分野は多少違えど、私も専門職となった今なら園長先生の懸念はわかる。
子どもたちのそれぞれに異なる発達の程度、家庭状況、今までの生育歴、これからの将来、さまざまなことを考えながら、専門職としての保育士はリスクをできるだけ排除し、メリットとデメリットを天秤にかけ、判断し、配慮しながら実践をしている。
一般人の感覚や、知識や倫理、子育ての配慮とは遥かに違う水準を求められる。
保育士一族で育った私は、選書ひとつイベントひとつとっても、保育士さんたちがいかに分析し、議論し、子どもたちの今と、背景と、これからにどう影響するか検討し、配慮してきたかを側で見てきた。
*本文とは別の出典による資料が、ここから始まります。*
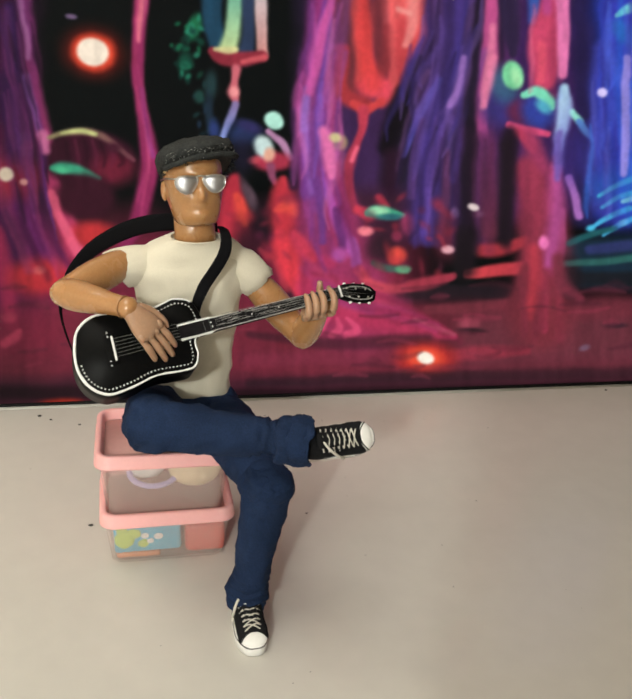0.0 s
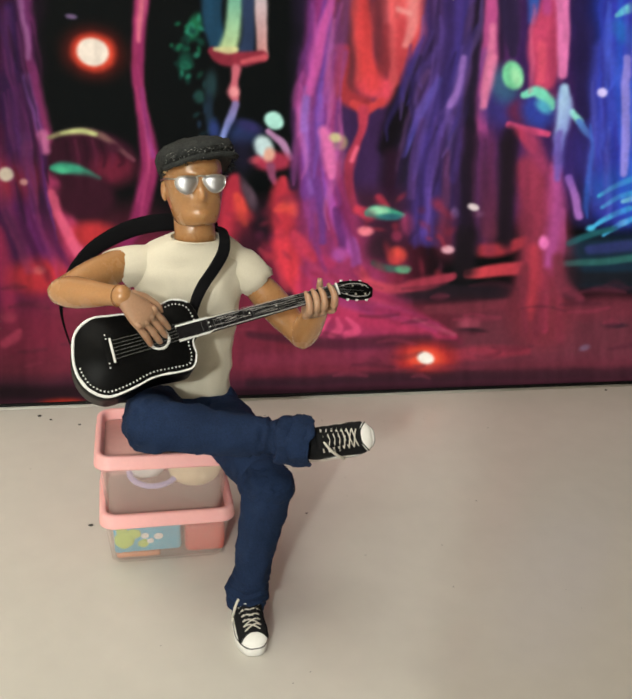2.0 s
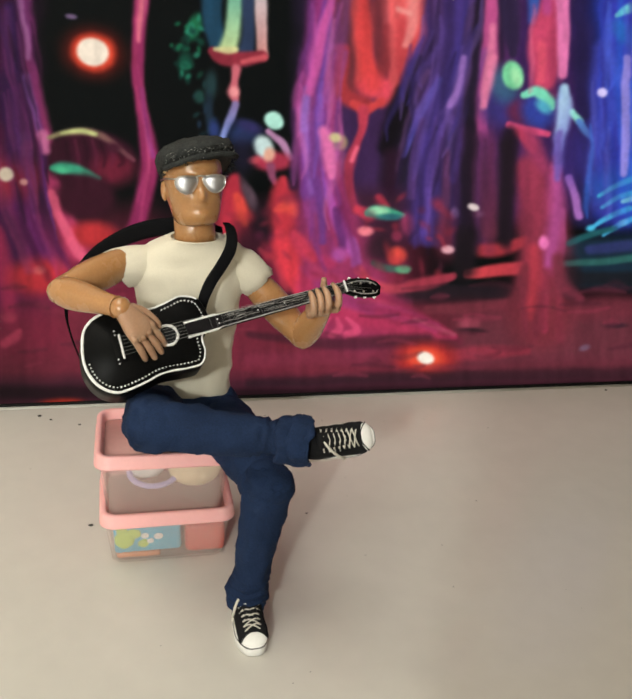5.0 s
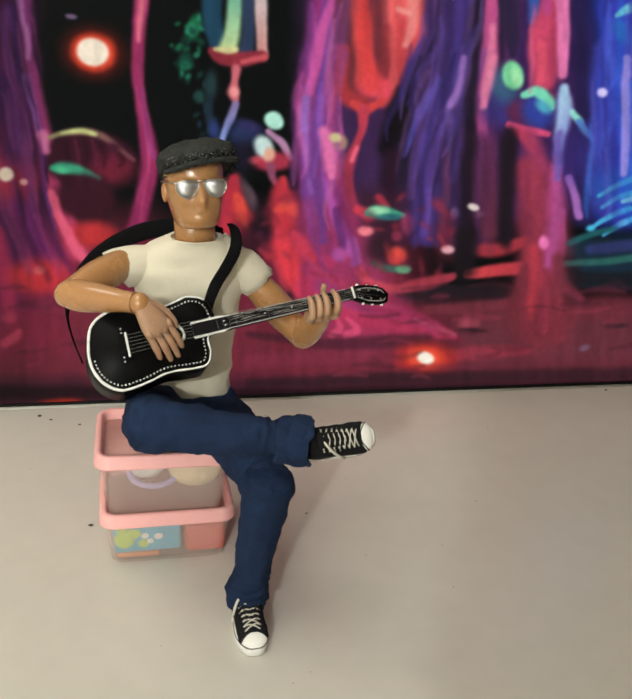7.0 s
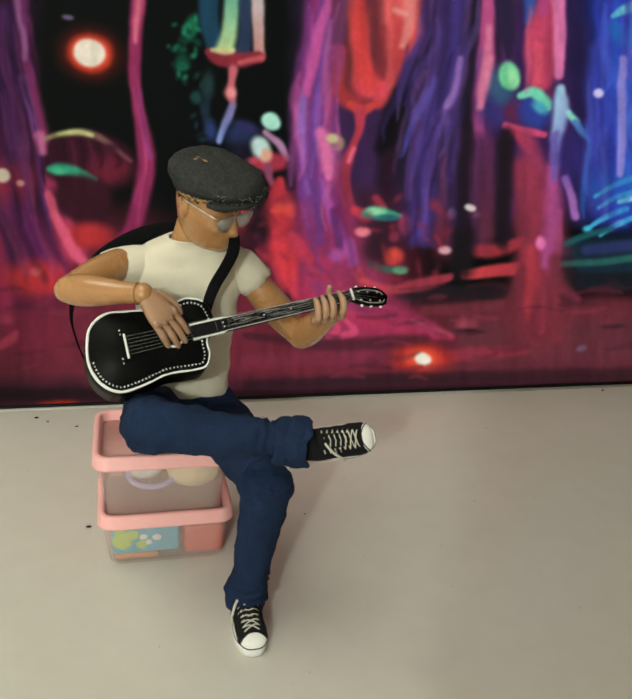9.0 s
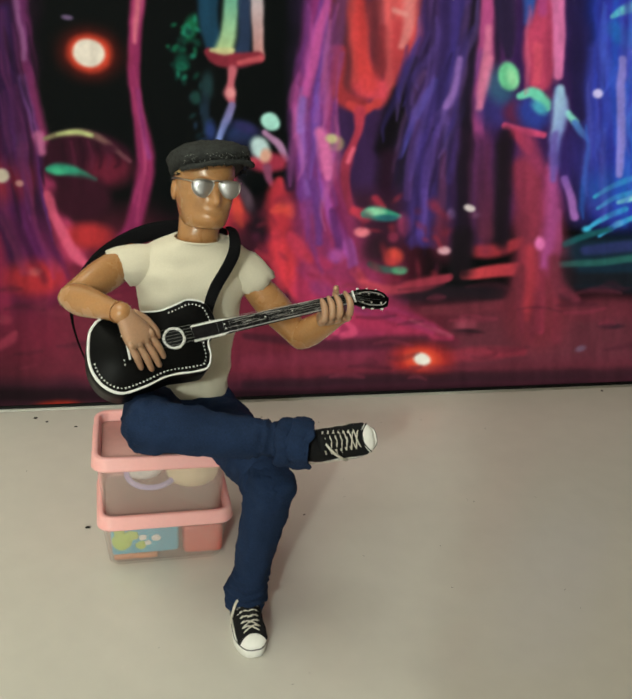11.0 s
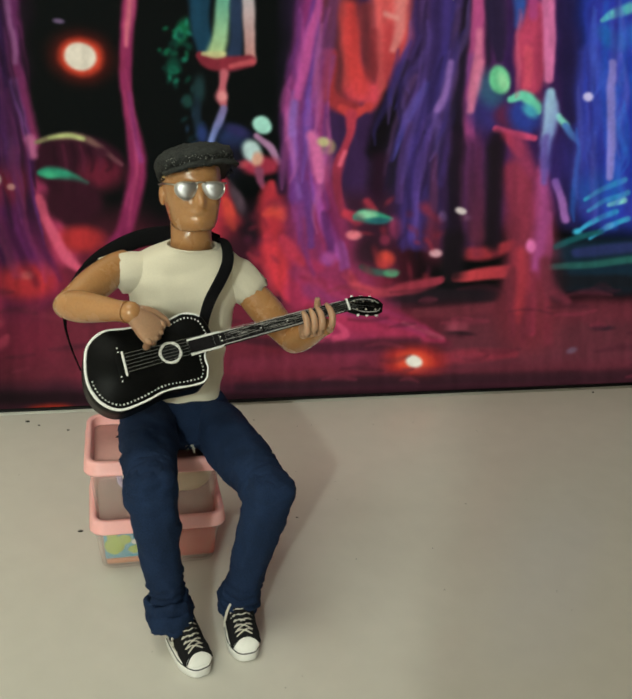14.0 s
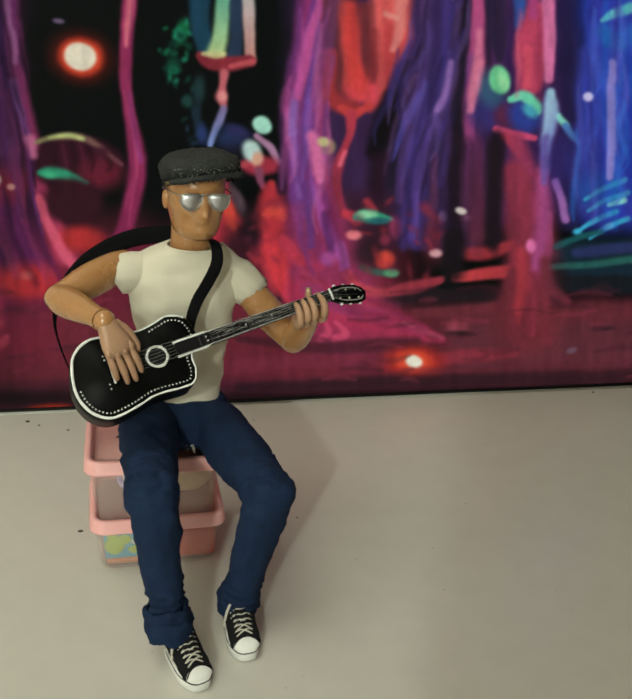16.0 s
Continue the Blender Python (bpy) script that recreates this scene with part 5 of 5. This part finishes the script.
# ---- what moves ----
def motions():
    off = Matrix.Translation(-BASE)
    played = [
        (0, 0.057, -0.012, 0.1447, 7.5), (0.5, 0.0537, -0.012, 0.1452, 10.2), (1, 0.0573, -0.0121, 0.1445, 7.3), (1.5, 0.0549, -0.0121, 0.1448, 9.3),
        (2, 0.056, -0.0121, 0.1447, 8.7), (2.5, 0.0586, -0.0115, 0.1451, 7.9), (3, 0.0586, -0.0116, 0.1449, 7.9), (3.5, 0.059, -0.0116, 0.1449, 7.9),
        (4, 0.0612, -0.011, 0.1453, 7.1), (6.5, 0.0584, -0.0108, 0.146, 11), (7, 0.0633, -0.011, 0.145, 6.3), (7.5, 0.0642, -0.0112, 0.1446, 5.3),
        (8, 0.0642, -0.0108, 0.1451, 5.9), (8.5, 0.0653, -0.0109, 0.1449, 5.8), (9, 0.0635, -0.0116, 0.1443, 6.1),
        (11.5, 0.065, -0.0118, 0.1438, 5.6), (12, 0.0686, -0.0115, 0.1437, 4.6), (12.5, 0.0584, -0.0137, 0.1424, 7.5),
        (13, 0.0599, -0.0128, 0.1433, 5.8), (13.5, 0.0615, -0.0141, 0.1413, 7.4), (14, 0.0658, -0.0143, 0.1405, 7.7),
        (14.5, 0.0653, -0.0145, 0.1404, 8.1), (15, 0.0653, -0.0145, 0.1404, 8.2), (15.5, 0.0671, -0.0135, 0.1413, 8.2),
        (16, 0.0591, -0.0147, 0.1409, 12.3),
    ]
    strum = [
        (0, -0.01, 0.0051, 0.1577, 0.0202, -0.021, 0.1595, 0.0388, -0.0252, 0.137, 10),
        (0.5, -0.012, 0.0079, 0.1574, 0.0151, -0.0214, 0.1598, 0.0308, -0.022, 0.1422, 50),
        (1, -0.0093, 0.0079, 0.1582, 0.0222, -0.0154, 0.1664, 0.0357, -0.0178, 0.1468, 47),
        (1.5, -0.0126, 0.0069, 0.1577, 0.0134, -0.0235, 0.1574, 0.0276, -0.0305, 0.1319, 10),
        (2, -0.0113, 0.009, 0.1569, 0.0176, -0.0177, 0.1641, 0.0362, -0.0199, 0.1441, 15),
        (2.5, -0.0095, 0.0015, 0.1591, 0.026, -0.016, 0.1651, 0.0406, -0.0154, 0.1492, 69),
        (3, -0.0095, 0.0015, 0.1591, 0.026, -0.016, 0.1651, 0.0406, -0.0154, 0.1492, 69),
        (3.5, -0.0104, 0.0047, 0.1572, 0.0202, -0.0209, 0.1597, 0.0356, -0.0276, 0.1344, 10),
        (4, -0.0111, 0.0069, 0.1577, 0.0181, -0.0203, 0.1608, 0.0376, -0.0212, 0.1423, 20),
        (6.5, -0.0115, 0.006, 0.1581, 0.0156, -0.0234, 0.1571, 0.0267, -0.0321, 0.13, 10),
        (7, -0.0078, 0.0027, 0.1579, 0.0254, -0.0193, 0.1609, 0.0412, -0.0252, 0.1367, 10),
        (7.5, -0.0072, 0.0071, 0.1563, 0.0215, -0.0204, 0.1601, 0.035, -0.0284, 0.1335, 10),
        (8, -0.0082, 0.0056, 0.1596, 0.0244, -0.0172, 0.1638, 0.0438, -0.0181, 0.1453, 22),
        (8.5, -0.0076, 0.0039, 0.1582, 0.0243, -0.0202, 0.1599, 0.0385, -0.027, 0.1347, 10),
        (9, -0.0068, 0.0031, 0.1601, 0.0279, -0.0163, 0.1644, 0.045, -0.0204, 0.1422, 10),
        (11.5, -0.0046, 0.0101, 0.1534, 0.0173, -0.0231, 0.1572, 0.0311, -0.0287, 0.1336, 11),
        (12, -0.0036, -0.0042, 0.1612, 0.0341, -0.0176, 0.1619, 0.0477, -0.0167, 0.1465, 78),
        (12.5, -0.0086, 0.0039, 0.1528, 0.0225, -0.0202, 0.1602, 0.0362, -0.02, 0.144, 72),
        (13, -0.0067, 0.0039, 0.1534, 0.0249, -0.0195, 0.1607, 0.0393, -0.0189, 0.145, 71),
        (13.5, -0.0061, 0.0044, 0.1544, 0.0248, -0.0205, 0.1596, 0.0396, -0.02, 0.1434, 66),
        (14, -0.0041, 0.0057, 0.1538, 0.0256, -0.0204, 0.1595, 0.0409, -0.02, 0.1434, 63),
        (14.5, -0.0043, 0.0046, 0.1536, 0.0264, -0.0203, 0.1595, 0.0411, -0.0202, 0.143, 65),
        (15, -0.0043, 0.0046, 0.1536, 0.0264, -0.0203, 0.1595, 0.0411, -0.0202, 0.143, 65),
        (15.5, -0.0052, 0.0051, 0.1568, 0.0252, -0.0208, 0.1591, 0.0427, -0.0263, 0.135, 10),
        (16, -0.0081, 0.0097, 0.156, 0.0137, -0.0238, 0.1569, 0.026, -0.0321, 0.1301, 10),
    ]
    fretting = [
        (0, 0.0556, -0.0023), (0.5, 0.0656, -0.0028), (1, 0.0566, -0.003), (1.5, 0.064, -0.0025), (2, 0.0572, -0.0025), (2.5, 0.0506, -0.0031),
        (3, 0.0507, -0.0029), (3.5, 0.0551, -0.0024), (4, 0.0498, -0.0029), (6.5, 0.0645, -0.0032), (7, 0.0507, -0.0022), (7.5, 0.0493, -0.0023),
        (8, 0.0501, -0.0025), (8.5, 0.0495, -0.0031), (9, 0.0542, -0.0029), (11.5, 0.0562, -0.0025), (12, 0.0492, -0.0039), (12.5, 0.0486, -0.0032),
        (13, 0.0489, -0.0032), (13.5, 0.0494, -0.0026), (14, 0.0499, -0.003), (14.5, 0.0497, -0.003), (15, 0.0497, -0.0032), (15.5, 0.0404, -0.0044),
        (16, 0.0544, -0.0036),
    ]
    walk(guitar, [(t, guitar_pose(x, y, z, a)) for t, x, y, z, a in played])
    top = Vector(FRONT_STRAP[7])
    walk(front_strap, [(t, off @ aim(Vector(FRONT_STRAP[0]) + Vector((x - 0.057, y + 0.012, z - 0.1447)), top + Vector((0.7 * (x - 0.057), 0, 0)), (0, -1, 0))) for t, x, y, z, a in played])
    walk(back_strap, [(t, pose(x, 0, z)) for t, x, z in ((0, 0.001, -0.001), (3, 0.002, -0.001), (4, 0.004, -0.002), (6.5, 0.003, -0.004), (7.5, 0.006, -0.0035), (8.4, 0.007, -0.005), (9.2, 0.007, -0.005), (11.3, 0.008, -0.004), (12, 0.010, -0.0045), (12.5, 0.003, -0.003), (13.5, 0.005, -0.004), (14, 0.008, -0.005), (15.5, 0.009, -0.005), (16, 0.003, -0.005))])
    # picking arm: elbow, wrist, finger tips, curl of the fingers
    rows_u, rows_f, rows_p, curls = [], [], [], []
    for t, ex, ey, ez, wx, wy, wz, fx, fy, fz, c in strum:
        e, w, f = Vector((ex, ey, ez)), Vector((wx, wy, wz)), Vector((fx, fy, fz))
        rows_u.append((t, off @ aim(e, SHOULDER_R, (0, -1, 0.2))))
        rows_f.append((t, off @ aim(e, w, (0, -1, 0.5))))
        rows_p.append((t, off @ aim(w, f, (0.1, -0.75, 0.65))))
        curls.append((t, c))
    walk(arm_r, rows_u)
    walk(fore_r, rows_f)
    walk(palm_r, rows_p)
    for f, p, splay in fingers_r:
        walk(f, [(t, Matrix.Translation(p) @ pose(0, 0, 0, min(c, 85), splay, 0)) for t, c in curls])
    # fretting arm follows the neck
    rows_g, rows_lf, rows_lu = [], [], []
    for (t, x, y, z, a), (_, u, v) in zip(played, fretting):
        m = guitar_pose(x, y, z, a) @ Matrix.Translation((u, u * 0.055 + 0.0005 + (v + 0.0028) * 0.8, 0.0))
        elbow = Vector((0.1090, 0.022, 0.1245))
        wrist = m @ Vector((0.002, -0.005, -0.011))
        rows_g.append((t, off @ m))
        rows_lf.append((t, off @ aim(elbow, wrist, (0, -1, 0))))
        rows_lu.append((t, off @ aim(elbow, SHOULDER_L, (0, -1, 0))))
    walk(palm_l, rows_g)
    walk(fore_l, rows_lf)
    walk(arm_l, rows_lu)
    # torso leans about the waist; the head nods and turns on it
    leans = [(0.0, 0.0), (9.2, 0.0), (11.3, 2.0), (12.1, 2.0), (12.5, 0.3), (13.0, 0.6), (13.5, 1.1), (14.0, 2.1), (16.0, 2.1)]
    walk(shirt, [(t, Matrix.Translation(WAIST) @ pose(0, 0, -0.0018 * min(1.0, max(0.0, (t - 12.1) / 0.9)), 0, a, 0)) for t, a in leans])
    nods = [(0.0, -12, -1, 9), (6.6, -12, -1, 9), (7.0, -8, -1, 9), (7.3, -2, -1, 9), (7.7, 0, -1, 9), (8.0, 9, 1, 15), (8.2, 16, 2, 24), (8.45, 22, 0, 40), (9.2, 22, 0, 43),
            (11.3, -10, 4, 12), (11.6, -9, 3, 12), (12.1, -8, 4, 12), (12.5, -12, -3, 6), (13.0, -11, -2, 7), (13.5, -11, -2, 8), (14.0, -11, -1, 9), (15.25, -10, -1, 9), (15.45, -3, 1, 11), (16.0, -1, 1, 11)]
    heads = []
    for t, nod, tilt, turn in nods:
        lean = float(np.interp(t, [a for a, _ in leans], [b for _, b in leans]))
        heads.append((t, Matrix.Translation(WAIST) @ pose(0, 0, 0, 0, lean, 0) @ Matrix.Translation(NECK - WAIST) @ pose(0, 0, -0.00016 * max(0, min(nod + 12, 25)), 0, tilt, turn) @ pose(0, 0, 0, nod, 0, 0)))
    walk(head, [(t, off @ m) for t, m in heads])
    walk(cap, heads)
    walk(glasses, heads)
    # the crossed leg comes down to the table
    knees = [(t, KNEE_L + Vector((x, 0, z))) for t, x, z in ((0, -0.0026, -0.0025), (9.2, -0.0024, -0.0025), (11.3, 0.0, -0.0025), (12.2, 0.0036, -0.0030), (12.6, 0.0026, -0.0035), (16, 0.0026, -0.0045))]
    walk(thigh_l, [(t, off @ aim(HIP_L, k, (0, -0.2, 1))) for t, k in knees])
    walk(shin_l, [(t, off @ aim(k, ANKLE_L + Vector((0.0012, 0, 0)), (0, -1, 0.1))) for t, k in knees])
    legs = [
        (0, (0.0274, -0.05, 0.115), (0.1001, -0.0676, 0.1121), (0.96, -0.15, 0.23), (-0.1, -0.8, 0.6)),
        (7, (0.0274, -0.05, 0.115), (0.1003, -0.0676, 0.1121), (0.96, -0.16, 0.23), (-0.1, -0.8, 0.6)),
        (7.6, (0.027, -0.05, 0.1146), (0.0998, -0.0678, 0.1118), (0.96, -0.16, 0.24), (-0.1, -0.8, 0.6)),
        (8, (0.027, -0.05, 0.1146), (0.0971, -0.0736, 0.1159), (0.86, -0.27, 0.43), (-0.1, -0.8, 0.6)),
        (8.25, (0.027, -0.05, 0.1146), (0.0946, -0.0796, 0.1195), (0.76, -0.41, 0.5), (-0.1, -0.8, 0.6)),
        (8.5, (0.027, -0.05, 0.1146), (0.0971, -0.0736, 0.1159), (0.9, -0.2, 0.39), (-0.1, -0.8, 0.6)),
        (8.75, (0.027, -0.05, 0.1146), (0.1008, -0.0684, 0.1116), (0.96, -0.16, 0.24), (-0.1, -0.8, 0.6)),
        (9.2, (0.027, -0.05, 0.1146), (0.1009, -0.0684, 0.1116), (0.96, -0.16, 0.24), (-0.1, -0.8, 0.6)),
        (11.5, (0.0290, -0.05, 0.1146), (0.1019, -0.0689, 0.1118), (0.96, -0.16, 0.25), (-0.1, -0.8, 0.6)),
        (12, (0.0300, -0.05, 0.1150), (0.1045, -0.0698, 0.1136), (0.95, -0.17, 0.25), (-0.1, -0.8, 0.6)),
        (12.5, (0.0285, -0.05, 0.1147), (0.1008, -0.0686, 0.1124), (0.96, -0.15, 0.25), (-0.1, -0.8, 0.6)),
        (12.6, (0.027, -0.051, 0.1157), (0.0898, -0.09, 0.1191), (0.94, -0.1, 0.31), (-0.1, -0.75, 0.65)),
        (12.7, (0.0295, -0.052, 0.1143), (0.0916, -0.0589, 0.0892), (0.97, -0.19, 0.11), (-0.3, -0.6, 0.7)),
        (12.8, (0.0303, -0.054, 0.1135), (0.0903, -0.064, 0.0841), (0.88, -0.29, 0.37), (-0.4, -0.5, 0.75)),
        (12.9, (0.0313, -0.055, 0.1129), (0.0867, -0.0642, 0.0789), (0.74, -0.5, 0.45), (-0.4, -0.5, 0.75)),
        (13, (0.0282, -0.055, 0.1063), (0.0752, -0.0633, 0.0655), (0.92, -0.37, 0.16), (-0.4, -0.5, 0.75)),
        (13.1, (0.0271, -0.055, 0.0995), (0.0645, -0.0663, 0.0516), (0.91, -0.35, -0.22), (-0.3, -0.5, 0.8)),
        (13.2, (0.0268, -0.055, 0.0937), (0.0551, -0.0724, 0.04), (0.69, -0.71, -0.12), (-0.25, -0.4, 0.85)),
        (13.3, (0.0275, -0.055, 0.0918), (0.0529, -0.0743, 0.0366), (0.72, -0.65, -0.24), (-0.2, -0.3, 0.9)),
        (13.4, (0.0279, -0.053, 0.0888), (0.0511, -0.0669, 0.0347), (0.66, -0.55, -0.52), (-0.1, -0.2, 1)),
        (13.5, (0.0309, -0.051, 0.0857), (0.0453, -0.0503, 0.0185), (0.45, -0.89, 0), (0, 0, 1)),
        (13.7, (0.0299, -0.055, 0.0895), (0.0476, -0.0721, 0.0185), (0.42, -0.91, 0), (0, 0, 1)),
        (13.85, (0.0298, -0.056, 0.0901), (0.0468, -0.0842, 0.0185), (0.42, -0.91, 0), (0, 0, 1)),
        (14, (0.0315, -0.051, 0.0852), (0.0436, -0.0595, 0.0185), (0.36, -0.93, 0), (0, 0, 1)),
        (15, (0.0315, -0.051, 0.0852), (0.0441, -0.0602, 0.0185), (0.36, -0.93, 0), (0, 0, 1)),
        (15.25, (0.0317, -0.052, 0.0851), (0.0457, -0.0656, 0.0185), (0.36, -0.93, 0), (0, 0, 1)),
        (16, (0.032, -0.053, 0.0852), (0.0428, -0.0686, 0.0185), (0.36, -0.93, 0), (0, 0, 1)),
    ]
    walk(thigh_r, [(t, off @ aim(HIP_R, k, (0, -0.3, 1))) for t, k, a, f, u in legs])
    walk(shin_r, [(t, off @ aim(k, Vector(a) - Vector((0.0045 * min(1.0, max(0.0, (t - 13.0) / 0.5)), 0, 0)), Vector(f) + Vector((0, -0.4, 0.2)))) for t, k, a, f, u in legs])
    walk(sneaker_r, [(t, stand(a, f, u) @ Matrix.Translation((0, -0.002, -0.0183))) for t, k, a, f, u in legs])


motions()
土日を勉強会や研修会に使い、自腹で参加し、親戚が集まった時でさえ、熱い保育議論を重ねる。平日も、選書や読み聞かせのために様々な本を読んだり、ピアノや歌唱を練習する。母やおばたちの背中には、いつだって、子ども達や保護者の方々への想いと、専門職としての誇りがあった。
その当時、すべてを理解できたとは言いがたいけれど、思い返せばどれも納得がゆくことばかりだ。
私や田中 俊英さん等が危惧し、声をあげるグラドル保育士問題も、多くの人からすればナイーブすぎる認識にみえるかもしれないし、そんな私たちが『めんどくさい』やつにみえるかもしれない。
でも、それでも、専門職は、専門職だからこそ声をあげなきゃいけない。
それが専門職の責任でさえある。
専門職よ、きちんと、めんどくさくあろう。